Output each line exactly as it appears, skipping any embedded picture.

SOURCE MATERIAL:
┄┄┄┄┄┄┄┄┄┄┄┄┄┄┄┄┄┄┄┄
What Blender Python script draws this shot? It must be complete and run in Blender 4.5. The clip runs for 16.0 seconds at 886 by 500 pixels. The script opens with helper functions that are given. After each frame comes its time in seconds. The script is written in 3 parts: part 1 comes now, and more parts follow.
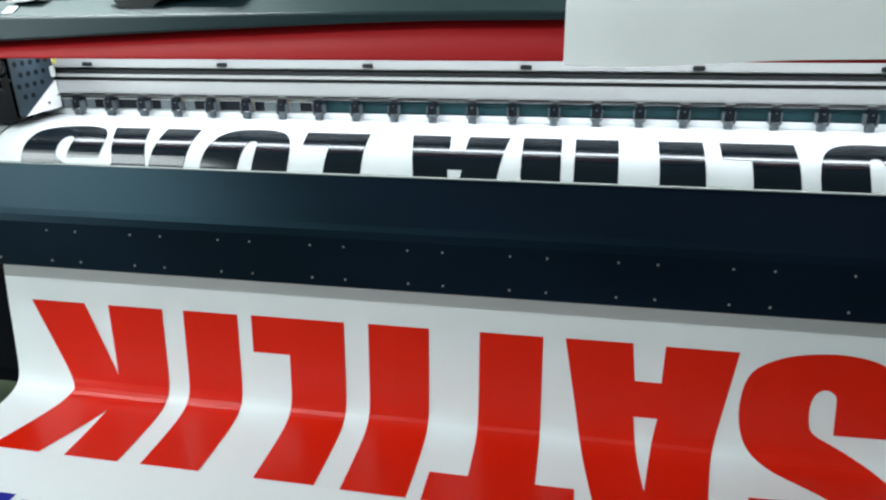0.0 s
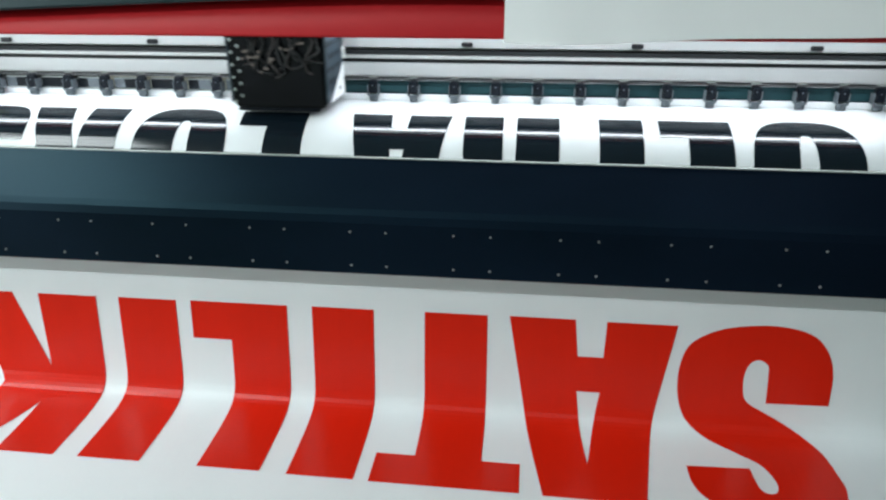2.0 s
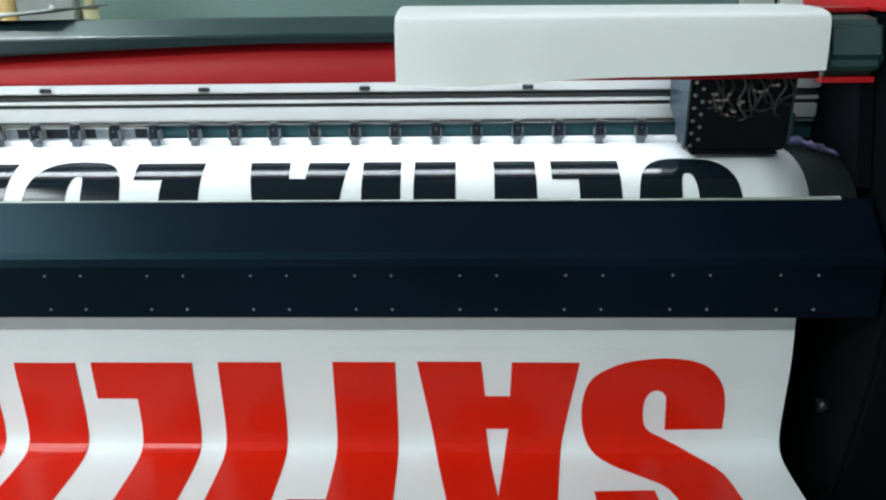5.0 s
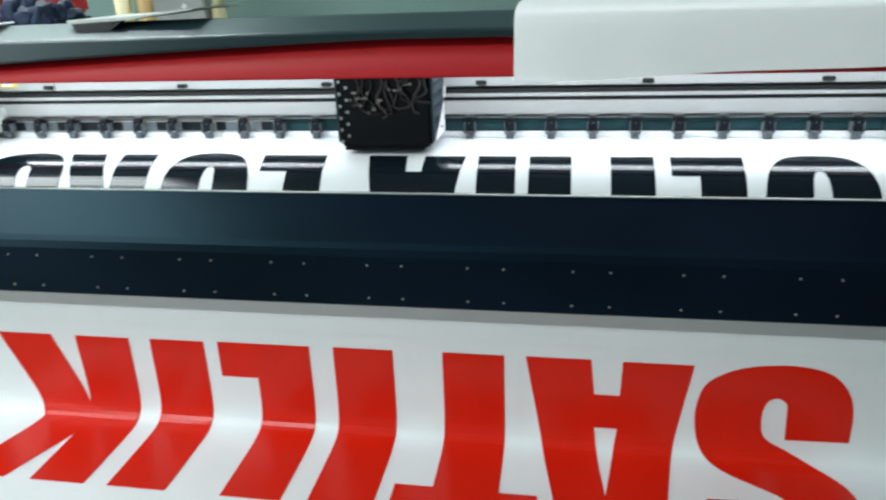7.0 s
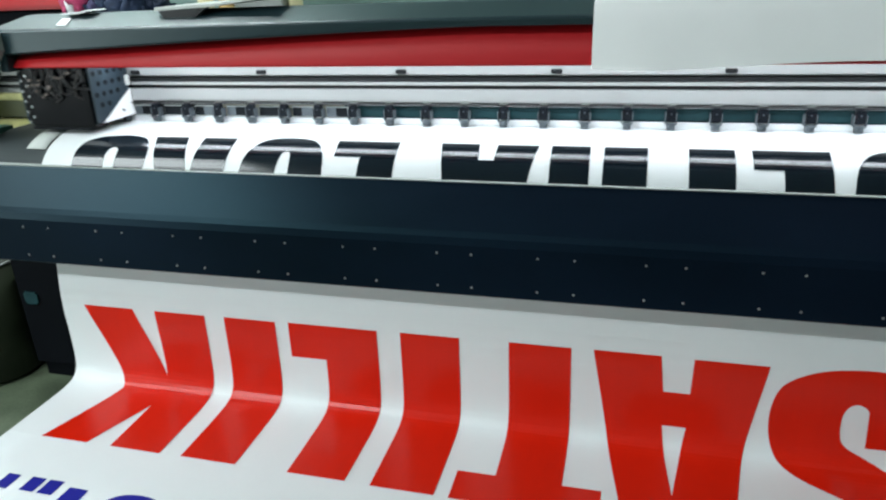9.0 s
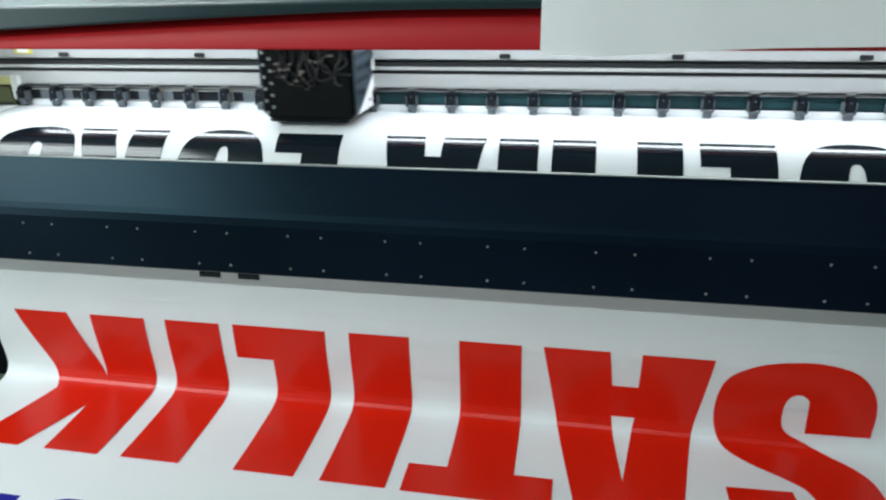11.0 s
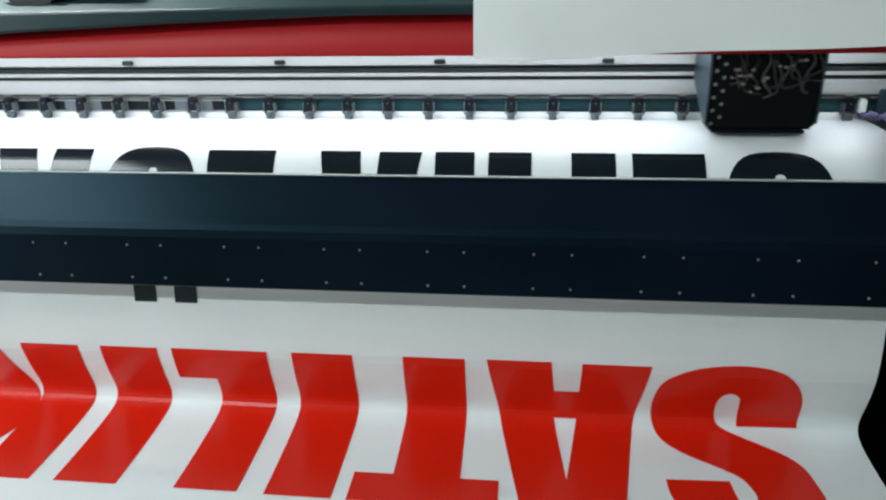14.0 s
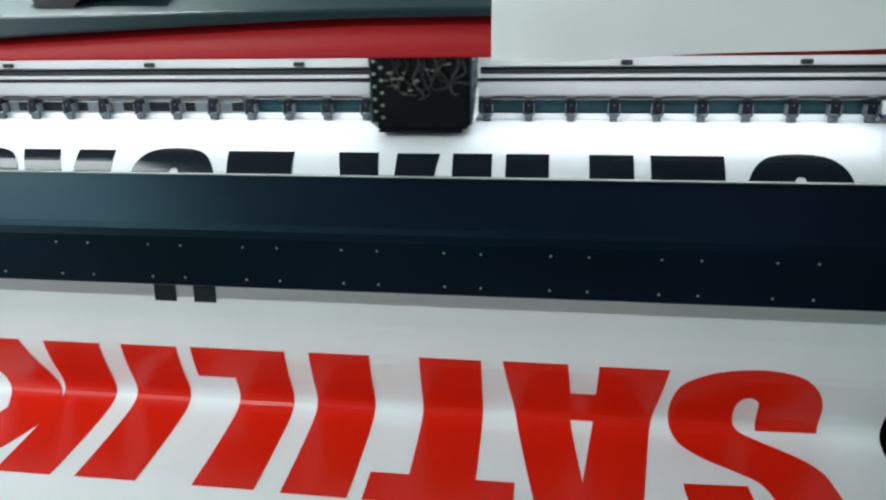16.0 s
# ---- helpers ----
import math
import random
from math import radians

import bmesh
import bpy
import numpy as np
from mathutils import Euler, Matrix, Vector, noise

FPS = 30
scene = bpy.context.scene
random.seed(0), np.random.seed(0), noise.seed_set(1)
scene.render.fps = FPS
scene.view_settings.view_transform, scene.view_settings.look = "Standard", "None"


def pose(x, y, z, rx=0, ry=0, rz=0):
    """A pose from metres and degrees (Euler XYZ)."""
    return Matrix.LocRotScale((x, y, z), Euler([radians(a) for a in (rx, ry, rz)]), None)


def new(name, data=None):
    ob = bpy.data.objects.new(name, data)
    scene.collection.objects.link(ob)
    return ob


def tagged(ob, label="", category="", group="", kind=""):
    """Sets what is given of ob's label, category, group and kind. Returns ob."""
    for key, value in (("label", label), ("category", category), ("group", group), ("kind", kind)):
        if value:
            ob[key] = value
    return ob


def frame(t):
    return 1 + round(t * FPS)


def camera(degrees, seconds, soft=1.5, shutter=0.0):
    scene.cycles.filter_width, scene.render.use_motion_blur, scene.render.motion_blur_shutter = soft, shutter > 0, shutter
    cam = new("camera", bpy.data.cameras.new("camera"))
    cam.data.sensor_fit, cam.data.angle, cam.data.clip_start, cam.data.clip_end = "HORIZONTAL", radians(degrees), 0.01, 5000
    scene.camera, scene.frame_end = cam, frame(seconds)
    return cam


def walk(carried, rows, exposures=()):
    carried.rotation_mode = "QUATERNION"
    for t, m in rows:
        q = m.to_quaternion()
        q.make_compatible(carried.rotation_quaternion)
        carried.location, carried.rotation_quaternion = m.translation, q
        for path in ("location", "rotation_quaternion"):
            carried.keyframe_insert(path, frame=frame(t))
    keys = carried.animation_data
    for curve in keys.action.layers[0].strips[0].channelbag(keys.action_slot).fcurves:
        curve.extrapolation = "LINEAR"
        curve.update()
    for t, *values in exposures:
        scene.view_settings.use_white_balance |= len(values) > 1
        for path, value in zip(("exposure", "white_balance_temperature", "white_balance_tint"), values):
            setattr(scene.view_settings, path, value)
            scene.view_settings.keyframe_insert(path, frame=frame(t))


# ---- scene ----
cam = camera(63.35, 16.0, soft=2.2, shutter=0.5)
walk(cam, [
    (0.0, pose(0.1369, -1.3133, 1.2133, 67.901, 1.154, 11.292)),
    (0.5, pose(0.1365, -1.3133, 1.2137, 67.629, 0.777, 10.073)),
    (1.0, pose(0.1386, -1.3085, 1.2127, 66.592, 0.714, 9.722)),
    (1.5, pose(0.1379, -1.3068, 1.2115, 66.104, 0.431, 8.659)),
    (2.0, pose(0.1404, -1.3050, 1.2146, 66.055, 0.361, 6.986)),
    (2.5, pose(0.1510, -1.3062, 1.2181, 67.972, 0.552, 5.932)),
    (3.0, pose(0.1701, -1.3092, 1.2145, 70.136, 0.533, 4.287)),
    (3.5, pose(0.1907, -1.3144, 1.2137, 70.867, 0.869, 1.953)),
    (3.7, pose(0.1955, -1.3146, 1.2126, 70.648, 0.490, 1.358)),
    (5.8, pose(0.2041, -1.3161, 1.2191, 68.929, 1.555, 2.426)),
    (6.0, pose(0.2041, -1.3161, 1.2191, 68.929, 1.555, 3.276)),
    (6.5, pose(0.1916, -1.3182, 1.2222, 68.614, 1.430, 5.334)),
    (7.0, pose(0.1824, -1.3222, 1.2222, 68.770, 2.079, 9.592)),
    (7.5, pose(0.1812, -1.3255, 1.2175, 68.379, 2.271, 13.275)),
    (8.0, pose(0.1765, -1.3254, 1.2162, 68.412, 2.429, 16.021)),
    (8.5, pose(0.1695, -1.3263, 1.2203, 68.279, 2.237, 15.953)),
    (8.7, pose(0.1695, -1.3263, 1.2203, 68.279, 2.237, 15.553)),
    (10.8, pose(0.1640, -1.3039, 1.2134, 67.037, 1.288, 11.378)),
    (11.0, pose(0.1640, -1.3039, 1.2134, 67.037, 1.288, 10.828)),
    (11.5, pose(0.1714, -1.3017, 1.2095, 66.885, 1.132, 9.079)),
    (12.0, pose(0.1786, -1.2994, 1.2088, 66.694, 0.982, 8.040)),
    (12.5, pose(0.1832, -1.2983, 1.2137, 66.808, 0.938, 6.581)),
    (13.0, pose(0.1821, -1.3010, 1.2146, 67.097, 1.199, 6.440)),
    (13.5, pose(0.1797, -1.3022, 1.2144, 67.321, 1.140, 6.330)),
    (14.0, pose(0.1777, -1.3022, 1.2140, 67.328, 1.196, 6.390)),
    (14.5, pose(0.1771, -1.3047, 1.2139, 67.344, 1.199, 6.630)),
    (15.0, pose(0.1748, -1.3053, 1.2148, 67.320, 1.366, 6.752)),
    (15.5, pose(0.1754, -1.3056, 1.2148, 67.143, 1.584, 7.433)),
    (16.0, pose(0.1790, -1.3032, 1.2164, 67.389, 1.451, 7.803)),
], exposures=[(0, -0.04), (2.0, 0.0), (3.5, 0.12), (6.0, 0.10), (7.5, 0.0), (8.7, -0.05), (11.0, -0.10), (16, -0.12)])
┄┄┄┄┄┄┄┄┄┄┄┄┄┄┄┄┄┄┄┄
PROBLEM SOLUTION:
What Blender Python script draws this shot? It must be complete and run in Blender 4.5. The clip runs for 16.0 seconds at 886 by 500 pixels. The script opens with helper functions that are given. After each frame comes its time in seconds. The script is written in 3 parts: part 1 comes now, and more parts follow.
0.0 s
2.0 s
5.0 s
7.0 s
9.0 s
11.0 s
14.0 s
16.0 s
# ---- helpers ----
import math
import random
from math import radians

import bmesh
import bpy
import numpy as np
from mathutils import Euler, Matrix, Vector, noise

FPS = 30
scene = bpy.context.scene
random.seed(0), np.random.seed(0), noise.seed_set(1)
scene.render.fps = FPS
scene.view_settings.view_transform, scene.view_settings.look = "Standard", "None"


def pose(x, y, z, rx=0, ry=0, rz=0):
    """A pose from metres and degrees (Euler XYZ)."""
    return Matrix.LocRotScale((x, y, z), Euler([radians(a) for a in (rx, ry, rz)]), None)


def new(name, data=None):
    ob = bpy.data.objects.new(name, data)
    scene.collection.objects.link(ob)
    return ob


def tagged(ob, label="", category="", group="", kind=""):
    """Sets what is given of ob's label, category, group and kind. Returns ob."""
    for key, value in (("label", label), ("category", category), ("group", group), ("kind", kind)):
        if value:
            ob[key] = value
    return ob


def frame(t):
    return 1 + round(t * FPS)


def camera(degrees, seconds, soft=1.5, shutter=0.0):
    scene.cycles.filter_width, scene.render.use_motion_blur, scene.render.motion_blur_shutter = soft, shutter > 0, shutter
    cam = new("camera", bpy.data.cameras.new("camera"))
    cam.data.sensor_fit, cam.data.angle, cam.data.clip_start, cam.data.clip_end = "HORIZONTAL", radians(degrees), 0.01, 5000
    scene.camera, scene.frame_end = cam, frame(seconds)
    return cam


def walk(carried, rows, exposures=()):
    carried.rotation_mode = "QUATERNION"
    for t, m in rows:
        q = m.to_quaternion()
        q.make_compatible(carried.rotation_quaternion)
        carried.location, carried.rotation_quaternion = m.translation, q
        for path in ("location", "rotation_quaternion"):
            carried.keyframe_insert(path, frame=frame(t))
    keys = carried.animation_data
    for curve in keys.action.layers[0].strips[0].channelbag(keys.action_slot).fcurves:
        curve.extrapolation = "LINEAR"
        curve.update()
    for t, *values in exposures:
        scene.view_settings.use_white_balance |= len(values) > 1
        for path, value in zip(("exposure", "white_balance_temperature", "white_balance_tint"), values):
            setattr(scene.view_settings, path, value)
            scene.view_settings.keyframe_insert(path, frame=frame(t))


# ---- scene ----
cam = camera(63.35, 16.0, soft=2.2, shutter=0.5)
walk(cam, [
    (0.0, pose(0.1369, -1.3133, 1.2133, 67.901, 1.154, 11.292)),
    (0.5, pose(0.1365, -1.3133, 1.2137, 67.629, 0.777, 10.073)),
    (1.0, pose(0.1386, -1.3085, 1.2127, 66.592, 0.714, 9.722)),
    (1.5, pose(0.1379, -1.3068, 1.2115, 66.104, 0.431, 8.659)),
    (2.0, pose(0.1404, -1.3050, 1.2146, 66.055, 0.361, 6.986)),
    (2.5, pose(0.1510, -1.3062, 1.2181, 67.972, 0.552, 5.932)),
    (3.0, pose(0.1701, -1.3092, 1.2145, 70.136, 0.533, 4.287)),
    (3.5, pose(0.1907, -1.3144, 1.2137, 70.867, 0.869, 1.953)),
    (3.7, pose(0.1955, -1.3146, 1.2126, 70.648, 0.490, 1.358)),
    (5.8, pose(0.2041, -1.3161, 1.2191, 68.929, 1.555, 2.426)),
    (6.0, pose(0.2041, -1.3161, 1.2191, 68.929, 1.555, 3.276)),
    (6.5, pose(0.1916, -1.3182, 1.2222, 68.614, 1.430, 5.334)),
    (7.0, pose(0.1824, -1.3222, 1.2222, 68.770, 2.079, 9.592)),
    (7.5, pose(0.1812, -1.3255, 1.2175, 68.379, 2.271, 13.275)),
    (8.0, pose(0.1765, -1.3254, 1.2162, 68.412, 2.429, 16.021)),
    (8.5, pose(0.1695, -1.3263, 1.2203, 68.279, 2.237, 15.953)),
    (8.7, pose(0.1695, -1.3263, 1.2203, 68.279, 2.237, 15.553)),
    (10.8, pose(0.1640, -1.3039, 1.2134, 67.037, 1.288, 11.378)),
    (11.0, pose(0.1640, -1.3039, 1.2134, 67.037, 1.288, 10.828)),
    (11.5, pose(0.1714, -1.3017, 1.2095, 66.885, 1.132, 9.079)),
    (12.0, pose(0.1786, -1.2994, 1.2088, 66.694, 0.982, 8.040)),
    (12.5, pose(0.1832, -1.2983, 1.2137, 66.808, 0.938, 6.581)),
    (13.0, pose(0.1821, -1.3010, 1.2146, 67.097, 1.199, 6.440)),
    (13.5, pose(0.1797, -1.3022, 1.2144, 67.321, 1.140, 6.330)),
    (14.0, pose(0.1777, -1.3022, 1.2140, 67.328, 1.196, 6.390)),
    (14.5, pose(0.1771, -1.3047, 1.2139, 67.344, 1.199, 6.630)),
    (15.0, pose(0.1748, -1.3053, 1.2148, 67.320, 1.366, 6.752)),
    (15.5, pose(0.1754, -1.3056, 1.2148, 67.143, 1.584, 7.433)),
    (16.0, pose(0.1790, -1.3032, 1.2164, 67.389, 1.451, 7.803)),
], exposures=[(0, -0.04), (2.0, 0.0), (3.5, 0.12), (6.0, 0.10), (7.5, 0.0), (8.7, -0.05), (11.0, -0.10), (16, -0.12)])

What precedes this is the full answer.